▸ Records with scene code:
============
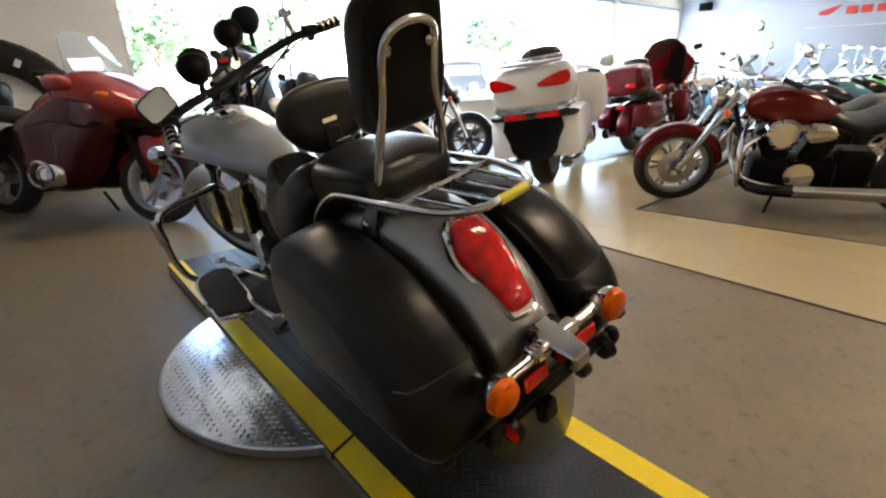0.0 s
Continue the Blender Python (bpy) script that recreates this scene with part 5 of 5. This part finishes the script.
def sport_tourer(name, label, m, body, dark):
    """A fully faired sport tourer with alloy wheels."""
    b = thing(name, label, "motorcycle", m, "showroom motorcycles")
    yr, yf = -0.74, 0.75
    st = Matrix.Translation((0, yf - 0.25, 0.7)) @ Matrix.Rotation(radians(10), 4, (0, -0.42, 0.9)) @ Matrix.Translation((0, -(yf - 0.25), -0.7))
    small_wheel(b, "rear_tyre", yr, 0.305, 0.16, 0.215, 3)
    w_ = small_wheel(b, "front_tyre", yf, 0.305, 0.12, 0.215, 3, M_RIM, st)
    part("front_fender", moved(merged(arc_fender((0, yf, 0.305), 0.33, 35, 165, 0.072, 0.06, n=18, m=8), *[slab([(yf - 0.10, 0.62), (yf + 0.06, 0.60), (yf + 0.03, 0.36), (yf - 0.03, 0.34)], [(s * 0.07, 0), (s * 0.085, 0.004)], smooth=3) for s in (-1, 1)]), st), body, b, "red front fender")
    for s in (-1, 1):
        part("fork_leg", moved(tube([(s * 0.10, yf, 0.305), (s * 0.10, yf - 0.24, 0.80)], 0.026, 10), st), M_BLACK, b)
        side = slab([(0.62, 0.70), (0.58, 0.84), (0.40, 0.95), (0.20, 0.88), (-0.10, 0.80), (-0.24, 0.66), (-0.16, 0.40), (0.02, 0.24), (0.30, 0.26), (0.44, 0.44), (0.52, 0.58)], [(0.12, 0.0), (0.22, 0.0), (0.28, 0.02), (0.31, 0.06), (0.325, 0.12)], smooth=4)
        sd = part("side_fairing", side if s > 0 else mirrored(side), dark, b, "dark red side fairing", sharp=60)
        part("cylinder_head", blob((s * 0.30, 0.16, 0.36), (0.10, 0.115, 0.085), 20, 12, 2.6), M_CHROME_DULL, b, "alloy boxer cylinder head")
        part("side_crease", moved(slab([(0.60, 0.72), (0.52, 0.86), (0.30, 0.90), (0.05, 0.80), (-0.05, 0.66), (0.20, 0.70), (0.46, 0.66)], [(0.22, 0.0), (0.30, 0.0), (0.338, 0.03), (0.342, 0.06)], smooth=2), Matrix.Scale(s, 4, (1, 0, 0))), dark, sd, sharp=40)
        part("lamp_ring", lathe([(0.0, 0.095), (0.02, 0.10), (0.03, 0.085), (0.02, 0.075)], (s * 0.395, 0.16, 0.36), (s, 0.1, 0), 28, True), M_CHROME, b)
        part("round_badge", lathe([(0, 0.03), (0.005, 0.03), (0.006, 0)], (s * 0.318, 0.36, 0.72), (s, 0.2, 0), 18), M_RIM, sd)
        part("turn_signal", blob((s * 0.23, 0.60, 0.90), (0.07, 0.05, 0.03), 14, 8, 2.5), M_AMBER, b)
        part("mirror", blob((s * 0.36, 0.36, 0.97), (0.07, 0.09, 0.055), 16, 10, 2.6), body, b)
        part("saddlebag", (lambda q: q if s > 0 else mirrored(q))(slab([(-1.05, 0.44), (-1.02, 0.66), (-0.80, 0.72), (-0.50, 0.66), (-0.46, 0.50), (-0.62, 0.40), (-0.95, 0.38)], [(0.16, 0), (0.32, 0.0), (0.36, 0.03), (0.37, 0.08)], smooth=3)), M_BLACK, b)
        part("grip", moved(tube([(s * 0.25, 0.22, 1.02), (s * 0.37, 0.14, 1.0)], 0.018, 8), st), M_BLACK, b)
    part("nose_fairing", section_loft(smooth_rows([(0.20, 0.30, 0.78, 1.05), (0.36, 0.33, 0.74, 1.10), (0.52, 0.31, 0.72, 1.06), (0.66, 0.25, 0.72, 0.97), (0.76, 0.16, 0.74, 0.89), (0.80, 0.07, 0.78, 0.85)], 4), 28, 2.4), body, b, "glossy red nose fairing", sharp=180)
    part("headlight", blob((0, 0.742, 0.848), (0.165, 0.062, 0.050), 20, 12, 2.3), M_LAMP, b, "wide clear headlight")
    part("air_intake", blob((0, 0.66, 0.715), (0.20, 0.10, 0.045), 20, 10, 3), M_BLACK, b)
    part("windscreen", slab([(-0.25, 0.98), (-0.24, 1.16), (-0.15, 1.34), (0.15, 1.34), (0.24, 1.16), (0.25, 0.98)], [(0.0, 0.0), (0.005, 0.0)], lambda a, c, d: (a, 0.55 - (c - 0.98) * 0.75 - abs(a) * 0.55 + d, c), 3), M_SCREEN, b, "clear windscreen")
    part("fuel_tank", section_loft(smooth_rows([(-0.28, 0.08, 0.72, 0.78), (-0.18, 0.16, 0.68, 0.90), (0.0, 0.20, 0.66, 0.98), (0.20, 0.19, 0.70, 0.98)], 4), 24, 2.5), body, b, sharp=180)
    part("seat", section_loft(smooth_rows([(-0.95, 0.12, 0.76, 0.84), (-0.78, 0.16, 0.74, 0.87), (-0.55, 0.17, 0.72, 0.83), (-0.38, 0.16, 0.70, 0.79), (-0.25, 0.10, 0.72, 0.80)], 3), 20, 3), M_SEAT, b, sharp=180)
    part("top_case", blob((0, -1.02, 0.95), (0.24, 0.19, 0.14), 20, 12, 4), M_BLACK, b)
    part("engine_block", box((0, 0.10, 0.40), (0.30, 0.50, 0.30), 0.05, seg=2), M_ENGINE, b)
    part("muffler", tube([(-0.18, -0.1, 0.26), (-0.22, -0.5, 0.28), (-0.23, -0.95, 0.34)], [0.03, 0.05, 0.055], 14), M_CHROME, b)
    part("rear_fender", box((0, -1.02, 0.62), (0.20, 0.12, 0.30), 0.03), M_BLACK, b)
    part("side_stand", tube([(-0.14, 0.05, 0.2), (-0.235, 0.10, 0.0)], 0.012, 8), M_BLACK, b)
    return b


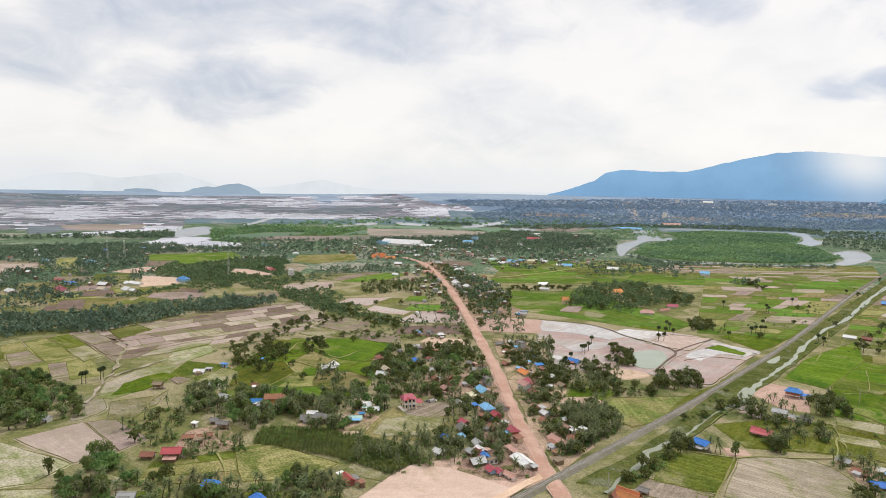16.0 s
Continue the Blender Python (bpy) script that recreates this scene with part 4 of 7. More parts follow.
ribbon("path", [(131.7, 456, 0.50), (134.0, 436, 0.50), (142.7, 425, 0.50)], MAT["path"], 0.55, "thin pale earth bund between paddies", "path", wobble=0.8)
ribbon("path", [(77.6, 620, 0.50), (99.5, 634, 0.50), (125.0, 736, 0.50)], MAT["path"], 0.55, "thin pale earth bund between paddies", "path", wobble=0.8)
ribbon("path", [(75.4, 354.9, 0.50), (91.3, 346.8, 0.50), (110.8, 339.6, 0.50), (127.2, 332.5, 0.50)], MAT["path"], 0.55, "thin pale earth bund between paddies", "path", wobble=0.8)
ribbon("path", [(70.5, 317.8, 0.50), (87.4, 317.0, 0.50), (102.2, 313.3, 0.50), (121.2, 306.7, 0.50)], MAT["path"], 0.55, "thin pale earth bund between paddies", "path", wobble=0.8)
ribbon("path", [(177.7, 497, 0.50), (184.1, 474, 0.50), (191.6, 464, 0.50)], MAT["path"], 0.55, "thin pale earth bund between paddies", "path", wobble=0.8)
ribbon("path", [(-28.4, 527, 0.50), (-20.7, 584, 0.50), (-15.8, 654, 0.50)], MAT["path"], 0.55, "thin pale earth bund between paddies", "path", wobble=0.8)
ribbon("path", [(-20.0, 410, 0.50), (-8.2, 402, 0.50), (3.1, 388.7, 0.50), (27.0, 378.3, 0.50)], MAT["path"], 0.55, "thin pale earth bund between paddies", "path", wobble=0.8)
ribbon("path", [(-20.0, 377.1, 0.50), (0.1, 362.7, 0.50), (25.3, 355.5, 0.50)], MAT["path"], 0.55, "thin pale earth bund between paddies", "path", wobble=0.8)
ribbon("path", [(-18.1, 444, 0.50), (-2.3, 458, 0.50), (1.4, 515, 0.50)], MAT["path"], 0.55, "thin pale earth bund between paddies", "path", wobble=0.8)
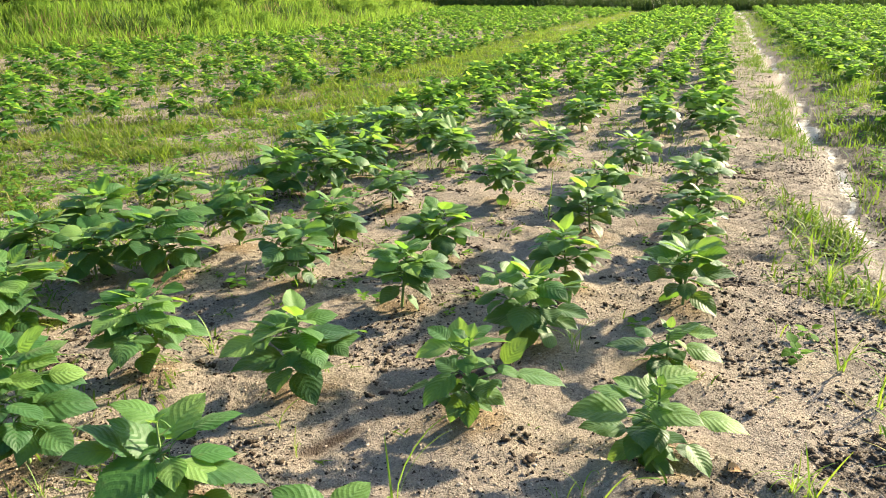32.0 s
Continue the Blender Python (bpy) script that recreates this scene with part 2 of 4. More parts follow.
============
▸ YOUR GOAL: Copy exactly, please, the lines that run from the line holding "7. More parts follow." through the closing line of the material above, omitting every picture.

▸ WRITTEN ANSWER:
Continue the Blender Python (bpy) script that recreates this scene with part 4 of 7. More parts follow.
ribbon("path", [(131.7, 456, 0.50), (134.0, 436, 0.50), (142.7, 425, 0.50)], MAT["path"], 0.55, "thin pale earth bund between paddies", "path", wobble=0.8)
ribbon("path", [(77.6, 620, 0.50), (99.5, 634, 0.50), (125.0, 736, 0.50)], MAT["path"], 0.55, "thin pale earth bund between paddies", "path", wobble=0.8)
ribbon("path", [(75.4, 354.9, 0.50), (91.3, 346.8, 0.50), (110.8, 339.6, 0.50), (127.2, 332.5, 0.50)], MAT["path"], 0.55, "thin pale earth bund between paddies", "path", wobble=0.8)
ribbon("path", [(70.5, 317.8, 0.50), (87.4, 317.0, 0.50), (102.2, 313.3, 0.50), (121.2, 306.7, 0.50)], MAT["path"], 0.55, "thin pale earth bund between paddies", "path", wobble=0.8)
ribbon("path", [(177.7, 497, 0.50), (184.1, 474, 0.50), (191.6, 464, 0.50)], MAT["path"], 0.55, "thin pale earth bund between paddies", "path", wobble=0.8)
ribbon("path", [(-28.4, 527, 0.50), (-20.7, 584, 0.50), (-15.8, 654, 0.50)], MAT["path"], 0.55, "thin pale earth bund between paddies", "path", wobble=0.8)
ribbon("path", [(-20.0, 410, 0.50), (-8.2, 402, 0.50), (3.1, 388.7, 0.50), (27.0, 378.3, 0.50)], MAT["path"], 0.55, "thin pale earth bund between paddies", "path", wobble=0.8)
ribbon("path", [(-20.0, 377.1, 0.50), (0.1, 362.7, 0.50), (25.3, 355.5, 0.50)], MAT["path"], 0.55, "thin pale earth bund between paddies", "path", wobble=0.8)
ribbon("path", [(-18.1, 444, 0.50), (-2.3, 458, 0.50), (1.4, 515, 0.50)], MAT["path"], 0.55, "thin pale earth bund between paddies", "path", wobble=0.8)
32.0 s
Continue the Blender Python (bpy) script that recreates this scene with part 2 of 4. More parts follow.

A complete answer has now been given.